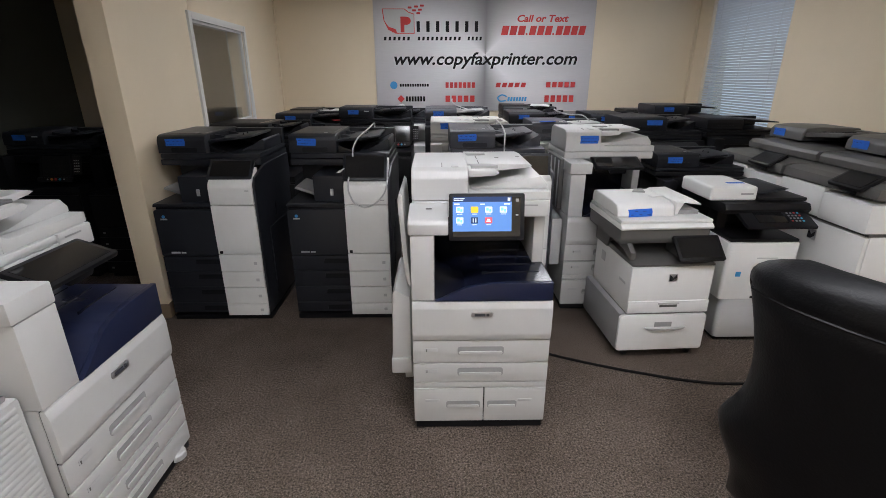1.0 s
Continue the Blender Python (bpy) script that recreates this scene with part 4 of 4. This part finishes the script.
def office_chair(x, y, rz):
    """High-backed padded leather swivel chair, seen from behind."""
    t = thing("office_chair", "black padded leather high-back swivel chair", "chair", x, y, rz)
    t.scale = (0.98, 0.98, 0.925)
    def surf(u, v, side):
        """A point of the padded back: u across, v up, side 0 front, 1 rear."""
        hw = 0.285 + 0.055 * math.exp(-((v - 0.33) / 0.12) ** 2) + 0.040 * min(1.0, max(0.0, (v - 0.62) / 0.28)) ** 1.3
        if v > 0.90:
            hw *= math.sqrt(max(0.0, 1 - (0.80 * (v - 0.90) / 0.10) ** 2.8))
        edge = max(0.0, 1 - abs(u) ** 4) ** 0.5 * max(0.02, 1 - (2 * v - 1) ** 8) ** 0.5
        th = 0.075 * edge - 0.006 * math.exp(-((v - 0.88) / 0.012) ** 2)
        crease = 0.0022 * noise.noise((u * 5, v * 7, 2.0 * side))
        lean = 0.10 * (v - 0.2) - 0.05 * u * u
        return Vector((hw * u, -(lean + (th if side else -th * 0.75) + crease), 0.46 + 0.80 * v))

    bm = bmesh.new()
    nu, nv = 30, 60
    a, b = [[[bm.verts.new(surf(-1 + 2 * i / nu, j / nv, side)) for i in range(nu + 1)] for j in range(nv + 1)] for side in (0, 1)]
    for g in (a, b):
        for j in range(nv):
            for i in range(nu):
                bm.faces.new((g[j][i], g[j][i + 1], g[j + 1][i + 1], g[j + 1][i]))
    rim = [(0, i) for i in range(nu + 1)] + [(j, nu) for j in range(1, nv + 1)] + [(nv, i) for i in range(nu - 1, -1, -1)] + [(j, 0) for j in range(nv - 1, 0, -1)]
    for p, q in zip(rim, rim[1:] + rim[:1]):
        bm.faces.new((a[p[0]][p[1]], a[q[0]][q[1]], b[q[0]][q[1]], b[p[0]][p[1]]))
    back = part("backrest", bm, LEATHER, t)
    part("top_seam", tube([surf(-0.96 + 0.16 * k, 0.88, 1) for k in range(13)], 0.004, 6, 6), LEATHER, back)
    part("seat", box(-0.24, 0.24, 0.02, 0.56, 0.44, 0.55, 0.05, 5), LEATHER, t)
    part("gas_column", cyl(0, 0.27, 0.12, 0.03, 0.33), DEEP, t)
    for k in range(5):
        an = 2 * math.pi * k / 5 + 0.3
        part("foot", tilt(prism([(0.0, 0.09), (0.0, 0.13), (0.30, 0.075), (0.30, 0.05)], "y", -0.02, 0.02, 0.004), pose(0, 0.27, 0, 0, 0, math.degrees(an))), DEEP, t)
        part("caster", cyl(0.30 * math.cos(an) - 0.01, 0.27 + 0.30 * math.sin(an), 0.027, 0.027, 0.02, "x", 12), CASTER, t)
    return t


office_chair(1.045, 0.98, -52)

desk = thing("desk", "brown wooden desk beside the chair", "desk", 1.315, 1.12)
part("desktop", box(0.0, 1.1, 0.0, 0.68, 0.715, 0.745, 0.004), WOOD, desk)
for dx in (0.16, 1.04):
    for dy in (0.05, 0.60):
        part("leg", box(dx, dx + 0.05, dy, dy + 0.05, 0.0, 0.7145, 0.003), WOOD, desk)

# ---- the banner ----
BX0, BX1, BZ0, BZ1 = -0.647, 2.060, 1.10, 2.452
banner = thing("banner", "silver printed vinyl banner with web address, hung by grommets", "banner", (BX0 + BX1) / 2, BACK - 0.02, 0, (BZ0 + BZ1) / 2)
hw, hh = (BX1 - BX0) / 2, (BZ1 - BZ0) / 2
bm = bmesh.new()
nx, nz = 44, 22
gr = []
for j in range(nz + 1):
    row = []
    for i in range(nx + 1):
        u, v = -1 + 2 * i / nx, -1 + 2 * j / nz
        sag = 0.006 * (1 - u * u) * (v * v) * (1 if v < 0 else -1)
        row.append(bm.verts.new((hw * u, -0.003 + 0.003 * math.sin(5 * u + 2 * v), hh * v + sag)))
    gr.append(row)
for j in range(nz):
    for i in range(nx):
        bm.faces.new((gr[j][i], gr[j][i + 1], gr[j + 1][i + 1], gr[j + 1][i]))
ret = bmesh.ops.extrude_face_region(bm, geom=bm.faces[:])
bmesh.ops.translate(bm, verts=[v for v in ret["geom"] if isinstance(v, bmesh.types.BMVert)], vec=(0, 0.0015, 0))
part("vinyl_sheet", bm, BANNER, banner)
for u in (-0.985, -0.5, 0.0, 0.5, 0.985):
    part("grommet", cyl(hw * u, -0.010, hh * 0.965, 0.010, 0.006, "y", 14, 0.001), CHROME, banner)
    part("grommet", cyl(hw * u, -0.010, -hh * 0.965, 0.010, 0.006, "y", 14, 0.001), CHROME, banner)
for u in (-0.985, 0.985):
    part("grommet", cyl(hw * u, -0.010, 0, 0.010, 0.006, "y", 14, 0.001), CHROME, banner)

YF = -0.0085


def bx(x):
    return (x - 0.60) * 1.025


def bz(z):
    return (z - 1.4825) * 1.028


def lettering(name, text, x0, x1, z, size, material, shear=0.0, bold=0.0):
    cu = bpy.data.curves.new(name, "FONT")
    cu.body, cu.size, cu.shear, cu.offset, cu.extrude = text, size, shear, bold, 0.0005
    cu.resolution_u = 4
    tmp = bpy.data.objects.new(name, cu)
    scene.collection.objects.link(tmp)
    me = bpy.data.meshes.new_from_object(tmp.evaluated_get(bpy.context.evaluated_depsgraph_get()))
    bpy.data.objects.remove(tmp)
    xs = [v.co.x for v in me.vertices]
    k = (bx(x1) - bx(x0)) / (max(xs) - min(xs))
    me.transform(Matrix(((k, 0, 0, bx(x0) - k * min(xs)), (0, 0, -1, YF), (0, 1, 0, bz(z)), (0, 0, 0, 1))))
    me.materials.clear()
    me.materials.append(material)
    ob = new(name, me)
    ob.parent = banner
    return ob


def word_bars(name, x0, x1, z0, z1, n, material, lean=0.0, gap=0.28):
    """A brand or number as a row of plain upright bars."""
    step = (x1 - x0) / n
    d = lean * (z1 - z0)
    for k in range(n):
        a, b = bx(x0 + k * step), bx(x0 + (k + 1 - gap) * step)
        part(name, prism([(a, bz(z0)), (b, bz(z0)), (b + d, bz(z1)), (a + d, bz(z1))], "y", YF - 0.0005, YF + 0.0005, 0), material, banner)


lettering("web_address", "www.copyfaxprinter.com", -0.49, 1.745, 1.372, 0.20, PRINTBLACK, 0.22, 0.004)
lettering("call_line", "Call or Text", 0.99, 1.60, 1.845, 0.105, RED, 0.2, 0.003)
word_bars("number_bar", 0.80, 1.10, 1.70, 1.80, 3, RED, 0.2, 0.2)
word_bars("number_bar", 1.135, 1.42, 1.70, 1.80, 3, RED, 0.2, 0.2)
word_bars("number_bar", 1.455, 1.82, 1.70, 1.80, 4, RED, 0.2, 0.2)
part("number_dot", join(box(bx(1.098), bx(1.118), YF - 0.0005, YF + 0.0005, bz(1.70), bz(1.72), 0), box(bx(1.418), bx(1.438), YF - 0.0005, YF + 0.0005, bz(1.70), bz(1.72), 0)), RED, banner)
# maker's shield, a curling page, with loose squares
part("shield_edge", prism([(bx(-0.615), bz(1.985)), (bx(-0.60), bz(1.86)), (bx(-0.55), bz(1.76)), (bx(-0.46), bz(1.715)), (bx(-0.235), bz(1.715)), (bx(-0.235), bz(1.93)), (bx(-0.30), bz(1.95)), (bx(-0.35), bz(1.985))], "y", YF - 0.0002, YF + 0.001, 0), RED, banner)
part("shield_page", prism([(bx(-0.605), bz(1.978)), (bx(-0.59), bz(1.86)), (bx(-0.54), bz(1.77)), (bx(-0.46), bz(1.725)), (bx(-0.242), bz(1.722)), (bx(-0.242), bz(1.922)), (bx(-0.305), bz(1.942)), (bx(-0.355), bz(1.978))], "y", YF - 0.0010, YF - 0.0001, 0), LIGHTGREY, banner)
part("shield_curl", prism([(bx(-0.59), bz(1.85)), (bx(-0.54), bz(1.79)), (bx(-0.46), bz(1.765)), (bx(-0.44), bz(1.722)), (bx(-0.50), bz(1.73)), (bx(-0.56), bz(1.79))], "y", YF - 0.0018, YF - 0.0008, 0), RED, banner)
part("shield_stroke", join(box(bx(-0.40), bx(-0.355), YF - 0.0022, YF - 0.0012, bz(1.73), bz(1.90), 0), prism([(bx(-0.355) + 0.055 + 0.055 * math.cos(radians(a)) - 0.03, bz(1.855) + 0.045 * math.sin(radians(a))) for a in range(-90, 91, 15)] + [(bx(-0.36), bz(1.90)), (bx(-0.36), bz(1.81))], "y", YF - 0.0024, YF - 0.0014, 0)), RED, banner)
for dx, dz in ((-0.31, 1.985), (-0.235, 1.995), (-0.165, 2.005), (-0.26, 1.955), (-0.19, 1.962), (-0.21, 1.925)):
    part("loose_square", prism(rrect(bx(dx), bx(dx + 0.045), bz(dz), bz(dz + 0.022), 0.006, 3), "y", YF - 0.0005, YF + 0.0005, 0), RED, banner)
word_bars("name_bar", -0.21, 0.60, 1.735, 1.85, 7, PRINTBLACK, 0.0, 0.66)
word_bars("subline_bar", -0.605, -0.27, 1.642, 1.682, 6, PRINTBLACK, 0.15, 0.5)
word_bars("subline_bar", -0.20, 0.34, 1.642, 1.682, 10, PRINTBLACK, 0.15, 0.5)
word_bars("subline_bar", 0.40, 0.59, 1.642, 1.682, 4, PRINTBLACK, 0.15, 0.5)
# eight makers' marks
part("mark_disc", cyl(bx(-0.505), YF - 0.0005, bz(1.135), 0.046, 0.001, "y", 24, 0), PRINTBLUE, banner)
word_bars("mark_bar", -0.43, -0.065, 1.118, 1.150, 12, PRINTBLACK, 0.0)
word_bars("mark_bar", 0.135, 0.515, 1.102, 1.168, 7, RED, 0.0)
word_bars("mark_bar", 0.755, 1.145, 1.108, 1.162, 5, RED, 0.25)
word_bars("mark_bar", 1.385, 1.765, 1.106, 1.168, 5, RED, 0.0)
part("mark_rhomb", prism([(bx(-0.465), bz(0.975)), (bx(-0.42), bz(1.02)), (bx(-0.375), bz(0.975)), (bx(-0.42), bz(0.93))], "y", YF - 0.0005, YF + 0.0005, 0), RED, banner)
word_bars("mark_bar", -0.36, -0.11, 0.943, 1.003, 7, PRINTBLACK, 0.0)
word_bars("mark_bar", 0.135, 0.52, 0.935, 1.012, 5, RED, 0.0)
part("mark_arc", tube([(bx(0.90), YF, bz(1.0)), (bx(0.84), YF, bz(1.018)), (bx(0.79), YF, bz(0.985)), (bx(0.82), YF, bz(0.945)), (bx(0.89), YF, bz(0.95))], 0.009, 6), PRINTBLUE, banner)
word_bars("mark_bar", 0.91, 1.155, 0.945, 0.992, 7, PRINTBLUE, 0.15)
word_bars("mark_bar", 1.375, 1.76, 0.932, 1.012, 5, RED, 0.0)

# ---- cords and papers ----


def cord(points, r, material, label, name="cable"):
    return solid(name, tube(points, r), material, label, "cable")


cord([(0.680, 2.620, 0.012), (0.870, 2.530, 0.008), (1.080, 2.440, 0.008), (1.220, 2.390, 0.008), (1.380, 2.335, 0.008), (1.570, 2.295, 0.008), (1.770, 2.290, 0.008), (2.020, 2.300, 0.008), (2.210, 2.200, 0.008)], 0.0078, BLACKCORD, "black power cord trailing over the carpet", "power_cord")
cord([(-0.345, 3.76, 1.13), (-0.335, 3.73, 1.205), (-0.335, 3.62, 1.213), (-0.345, 3.50, 1.20), (-0.345, 3.38, 1.20), (-0.385, 3.27, 1.165), (-0.405, 3.18, 1.115), (-0.405, 3.15, 1.06), (-0.40, 3.16, 1.0)], 0.0048, CABLE, "white cord hanging over the feeder and screen")
cord([(-0.425, 3.085, 0.955), (-0.423, 3.034, 0.935), (-0.425, 3.032, 0.872), (-0.395, 3.032, 0.806), (-0.335, 3.032, 0.774), (-0.267, 3.032, 0.800), (-0.210, 3.032, 0.864), (-0.191, 3.034, 0.925), (-0.19, 3.085, 0.95)], 0.0048, CABLE, "white cord looped below the screen")
plug = solid("plug", tilt(join(box(-0.009, 0.009, -0.008, 0.008, -0.007, 0.007, 0.003), box(-0.021, -0.009, -0.006, -0.003, -0.002, 0.001, 0), box(-0.021, -0.009, 0.003, 0.006, -0.002, 0.001, 0), tube([(0.008, 0, 0), (0.022, 0.012, 0.004), (0.045, 0.03, 0.0)], 0.0045)), pose(-0.482, 3.09, 0.985, 0, -20, 0)), CABLE, "white cord plug dangling beside a screen", "plug")
cord([(0.553, 3.868, 1.162), (0.553, 3.836, 1.219), (0.551, 3.766, 1.225), (0.557, 3.539, 1.207), (0.557, 3.381, 1.168), (0.549, 3.332, 1.096), (0.537, 3.233, 1.045), (0.522, 3.114, 0.983), (0.485, 3.087, 0.883), (0.463, 3.077, 0.813)], 0.0048, CABLE, "white cord hanging over the graphite copier")
cord([(1.135, 4.503, 1.257), (1.144, 4.403, 1.245), (1.204, 4.304, 1.228), (1.306, 4.244, 1.224), (1.367, 4.206, 1.181)], 0.005, CABLE, "white cord lying on a paper tray")
cord([(0.268, 5.188, 1.312), (0.265, 5.041, 1.292), (0.305, 4.945, 1.265), (0.407, 4.899, 1.232), (0.490, 4.921, 1.223)], 0.005, CABLE, "white cord lying on a paper tray")


def loose_sheet(x, y, z, rz, tip):
    bm = bmesh.new()
    g = [[bm.verts.new((0.21 * i / 8, 0.28 * j / 8, 0.03 * tip * (i / 8) ** 2 + 0.012 * math.sin(3 * j / 8))) for i in range(9)] for j in range(9)]
    for j in range(8):
        for i in range(8):
            bm.faces.new((g[j][i], g[j][i + 1], g[j + 1][i + 1], g[j + 1][i]))
    ret = bmesh.ops.extrude_face_region(bm, geom=bm.faces[:])
    bmesh.ops.translate(bm, verts=[v for v in ret["geom"] if isinstance(v, bmesh.types.BMVert)], vec=(0, 0, 0.001))
    ob = solid("paper_sheet", bm, PAPER, "curled white paper sheet lying on a feeder", "paper")
    ob.matrix_world = pose(x, y, z, 0, 0, rz)
    return ob


loose_sheet(-0.447, 5.784, 1.183, 12, 1.0)
loose_sheet(1.169, 5.778, 1.212, -14, -0.3)
loose_sheet(-1.069, 5.752, 1.167, -8, 0.6)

The request: Repeat only the lines between the start of the data and the line with "return Vector((hw *", including those two lines, and skip the pictures.

Full output:
1.0 s
Continue the Blender Python (bpy) script that recreates this scene with part 4 of 4. This part finishes the script.
def office_chair(x, y, rz):
    """High-backed padded leather swivel chair, seen from behind."""
    t = thing("office_chair", "black padded leather high-back swivel chair", "chair", x, y, rz)
    t.scale = (0.98, 0.98, 0.925)
    def surf(u, v, side):
        """A point of the padded back: u across, v up, side 0 front, 1 rear."""
        hw = 0.285 + 0.055 * math.exp(-((v - 0.33) / 0.12) ** 2) + 0.040 * min(1.0, max(0.0, (v - 0.62) / 0.28)) ** 1.3
        if v > 0.90:
            hw *= math.sqrt(max(0.0, 1 - (0.80 * (v - 0.90) / 0.10) ** 2.8))
        edge = max(0.0, 1 - abs(u) ** 4) ** 0.5 * max(0.02, 1 - (2 * v - 1) ** 8) ** 0.5
        th = 0.075 * edge - 0.006 * math.exp(-((v - 0.88) / 0.012) ** 2)
        crease = 0.0022 * noise.noise((u * 5, v * 7, 2.0 * side))
        lean = 0.10 * (v - 0.2) - 0.05 * u * u
        return Vector((hw * u, -(lean + (th if side else -th * 0.75) + crease), 0.46 + 0.80 * v))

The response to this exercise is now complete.